The old analog TV in our bedroom was near death (remote didn't work most of the time and the fault was with the TV, not the remote), so we decided to get a new LCD 19" widescreen HDTV. I ordered it online for in-store pickup. We live in the country, have no wire cable available, have indoor antennas for each TV, and have always had bad reception on the two VHF channels we get and often-bad reception for the Fox UHF channel. We had no idea whether we'd be able to get any digital signals with the new TV.
Well--
What a surprise! We get 11 digital channels--all that are available here except for one that we have to receive as analog because the digital signal doesn't make it. With the analog TV we got six channels, of which two came in very badly and one was highly variable. With digital TV you don't get snow or wobbling or static or ghosts. It either comes in or it doesn't. If the signal is weak it will pixellate or break up. The picture is beautiful. We haven't had good reception on VHF channels for the 31 years we've lived in this location. We're still trying to believe we can actually see CBS and NBC without snow that practically obscured the picture.
We *needed* the new TV for the bedroom, but my husband was so impressed with the picture that he said we had to get an HDTV for the living room, too. So the very next day we bought a 26" widescreen. It's beautiful, too--perfect reception on the 11 digital channels and the one channel we have to watch as analog. The size is fine for the living room, which is not large.
Of course, since we now have good reception for the channels that came in poorly as analog, we needed something for time switching and recording shows. Our analog VCRs can't record a digital channel. So I did some research and decided to get a hard drive/DVD recorder, which can record both analog and digital signals.
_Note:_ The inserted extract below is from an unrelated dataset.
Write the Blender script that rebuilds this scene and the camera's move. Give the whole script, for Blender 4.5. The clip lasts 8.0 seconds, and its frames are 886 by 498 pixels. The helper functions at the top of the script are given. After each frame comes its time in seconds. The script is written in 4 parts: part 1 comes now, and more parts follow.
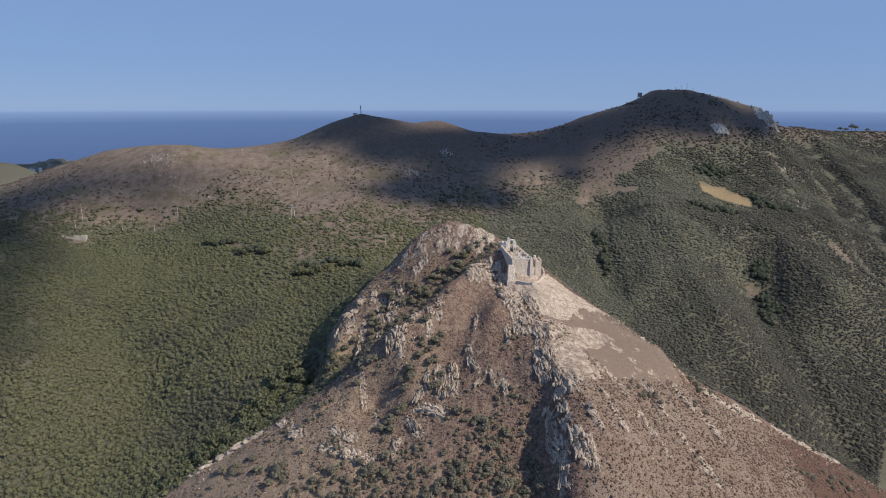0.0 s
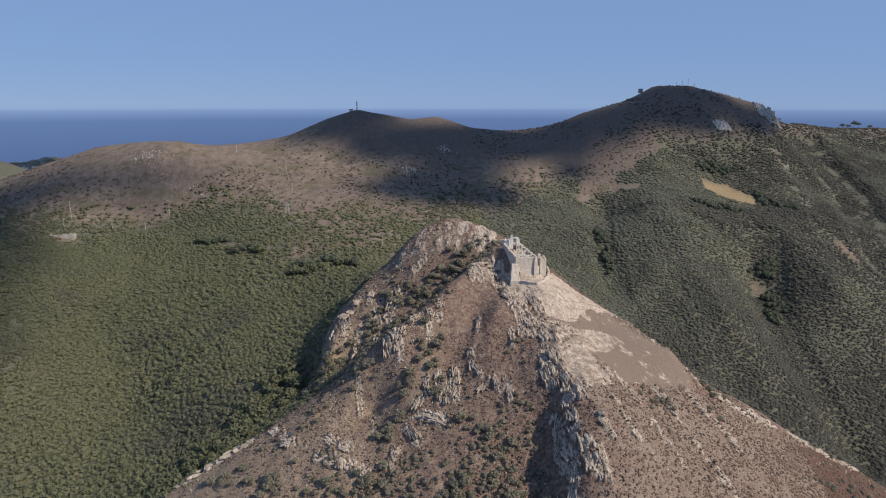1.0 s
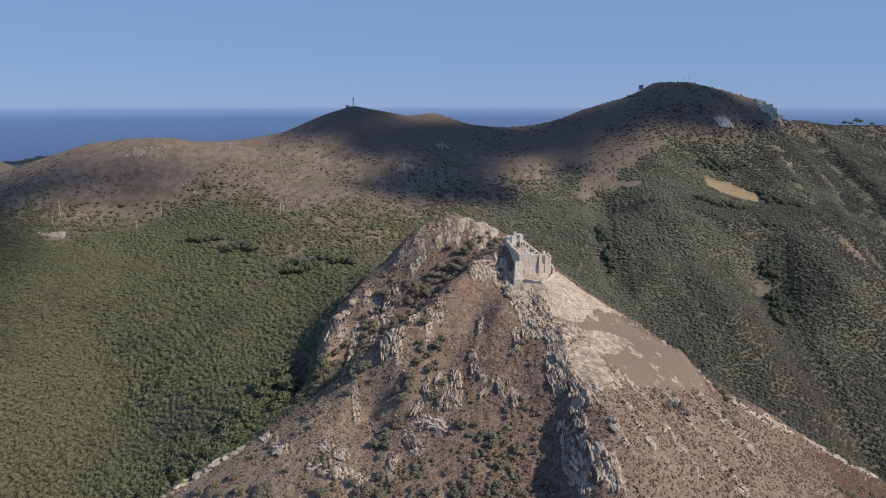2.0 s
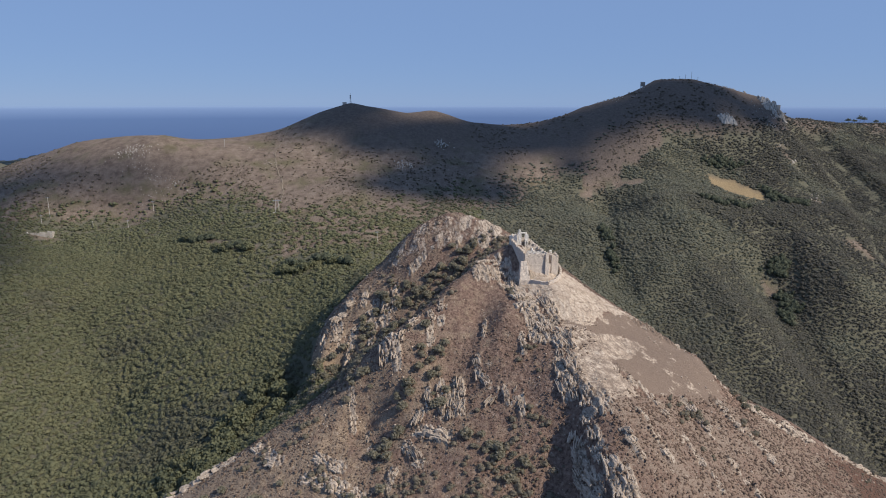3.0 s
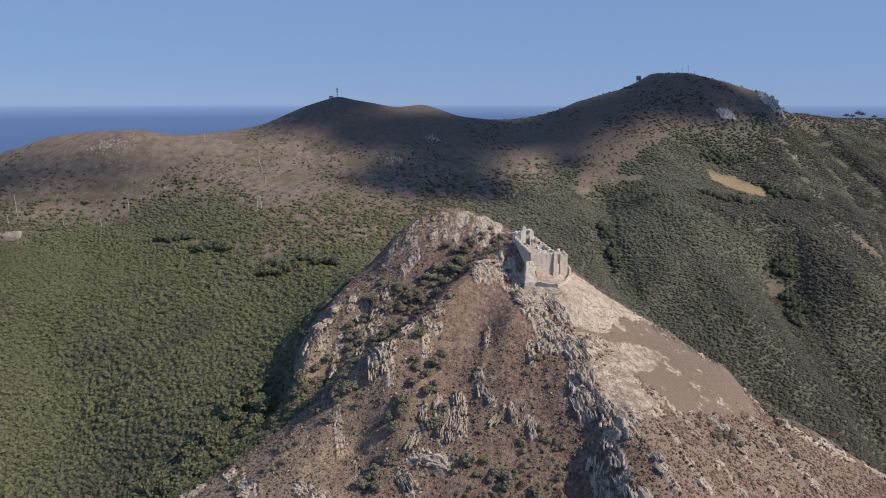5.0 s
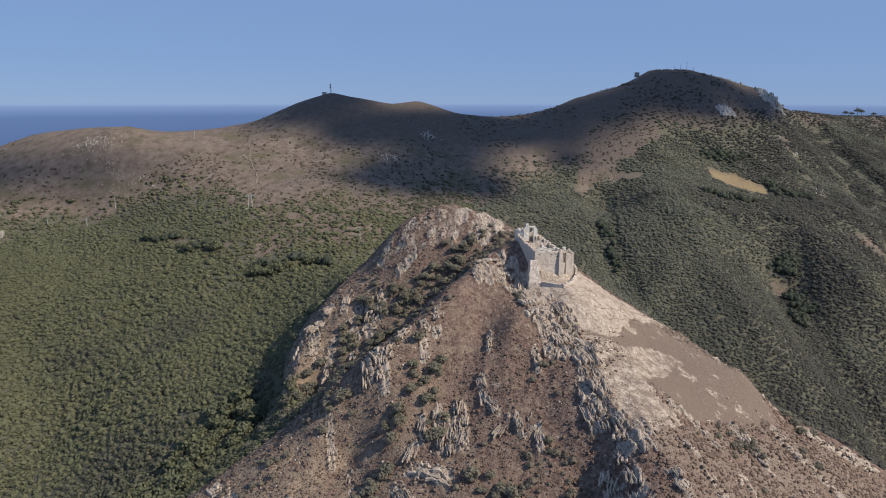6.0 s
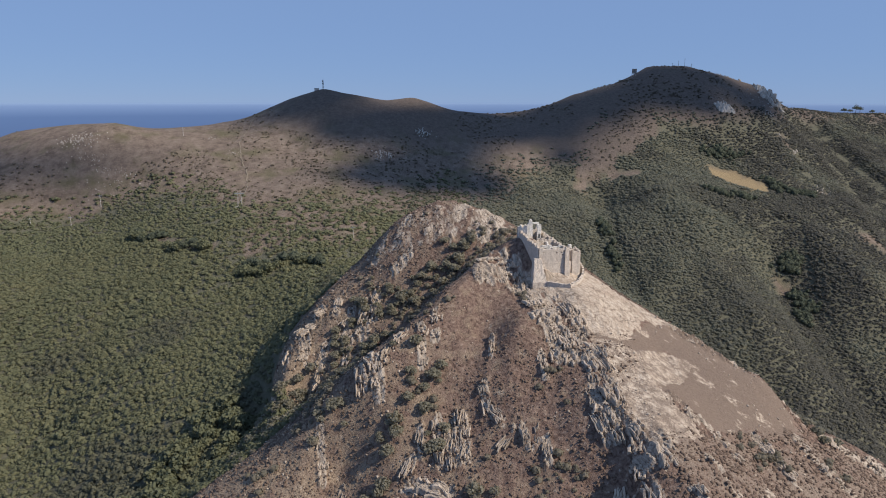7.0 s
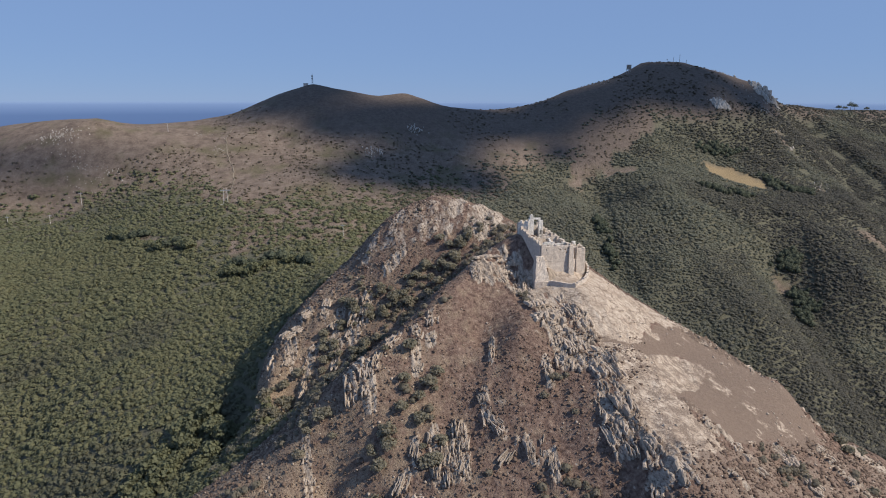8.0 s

The downside to all this (besides paying for it<g>) was learning how to use the new TVs and HDD/DVD recorder. I never hooked up anything more complex than coax going from antenna to VCR to TV. All of a sudden I was faced with composite, S-video, component, and HDMI. Pretty much a crash course on cables! I've got the HDD/DVD recorder figured out to the extent that I can do a timer recording of a show and a playback. My husband is pretty much a Luddite when it comes to this newfangled stuff, though he doesn't mind watching what I've recorded.
Of course, getting all this equipment set up and learning to use it didn't leave me much time for installing the VL 64-bit version, which I can't do anyway until I finish an urgent project (which also get pushed aside temporarily). But now we can actually *see* what's on instead of a screenful of snow. Life is good!